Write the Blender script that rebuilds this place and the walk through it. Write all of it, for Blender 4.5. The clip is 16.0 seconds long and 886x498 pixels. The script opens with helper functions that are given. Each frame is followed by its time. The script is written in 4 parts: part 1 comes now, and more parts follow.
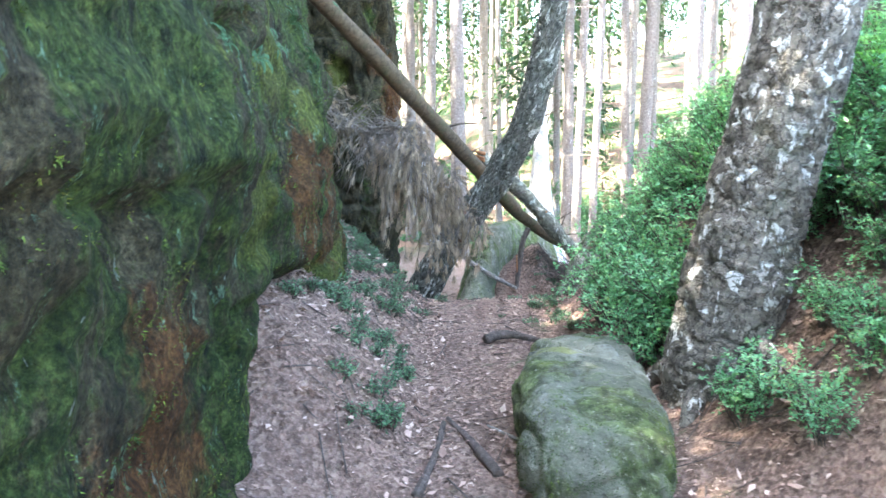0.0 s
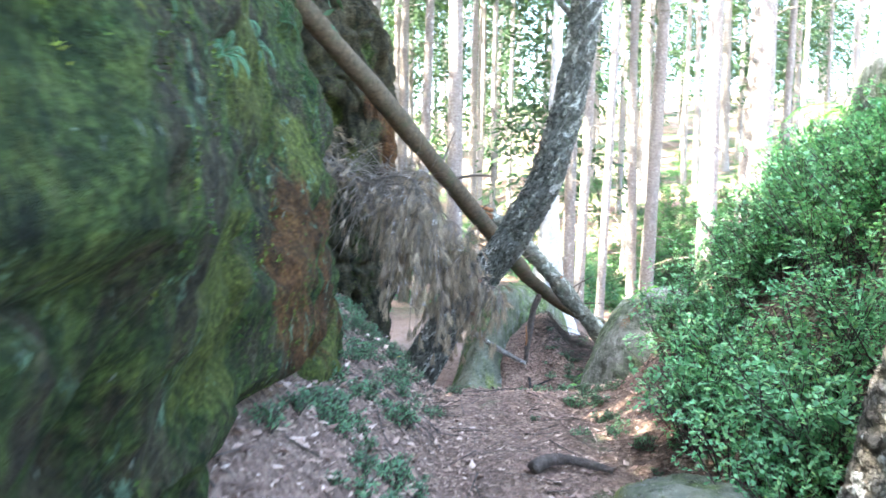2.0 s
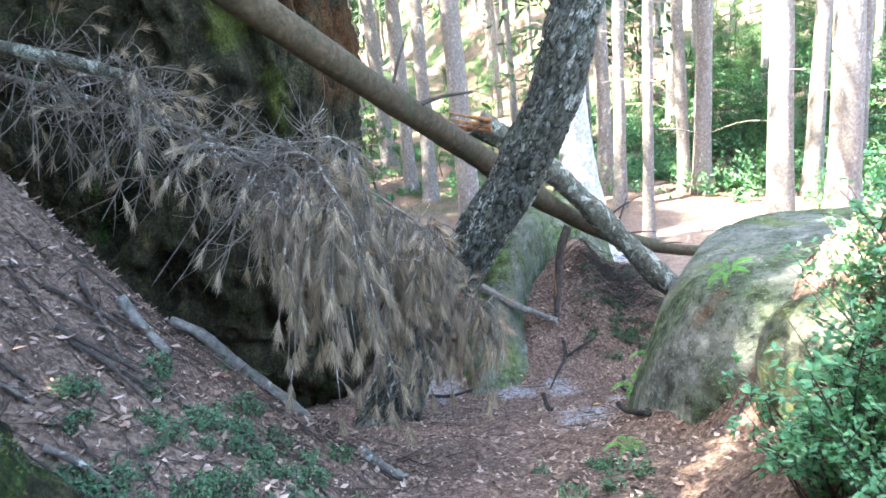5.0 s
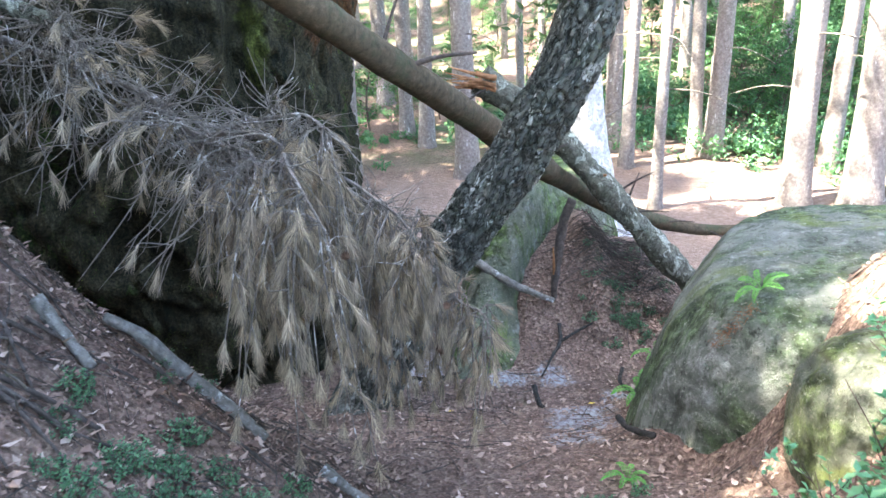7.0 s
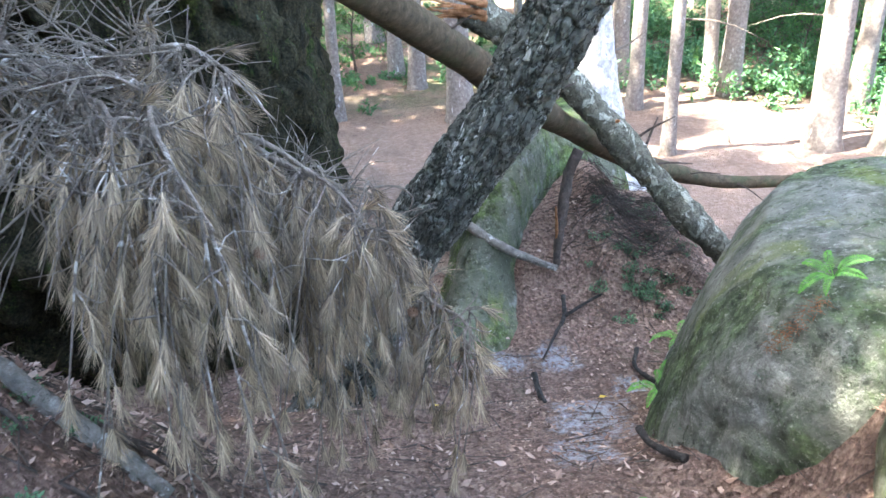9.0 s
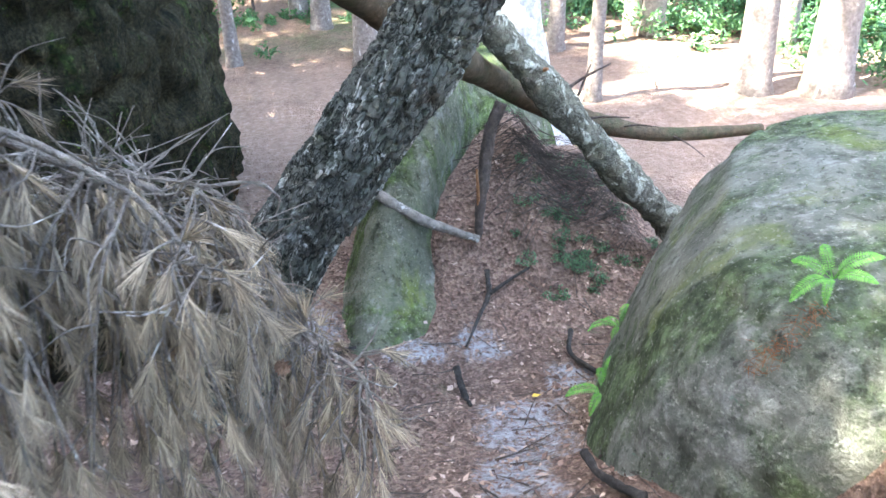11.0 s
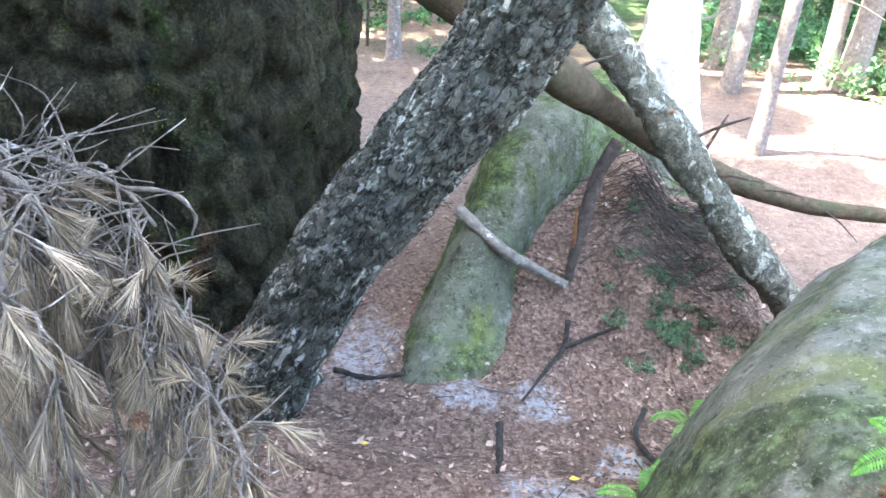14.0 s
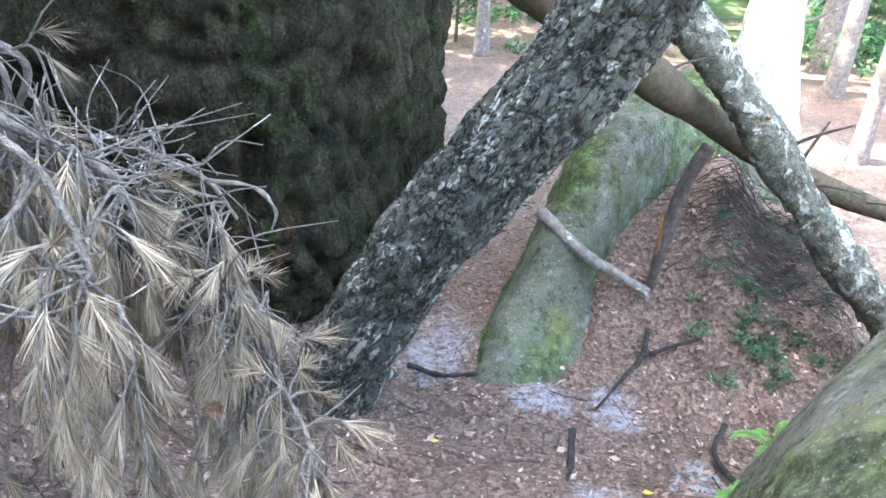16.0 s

====

> _Aim of the exercise_
Omitting all images, print the listing exactly.

> _Complete output_
Write the Blender script that rebuilds this place and the walk through it. Write all of it, for Blender 4.5. The clip is 16.0 seconds long and 886x498 pixels. The script opens with helper functions that are given. Each frame is followed by its time. The script is written in 4 parts: part 1 comes now, and more parts follow.
0.0 s
2.0 s
5.0 s
7.0 s
9.0 s
11.0 s
14.0 s
16.0 s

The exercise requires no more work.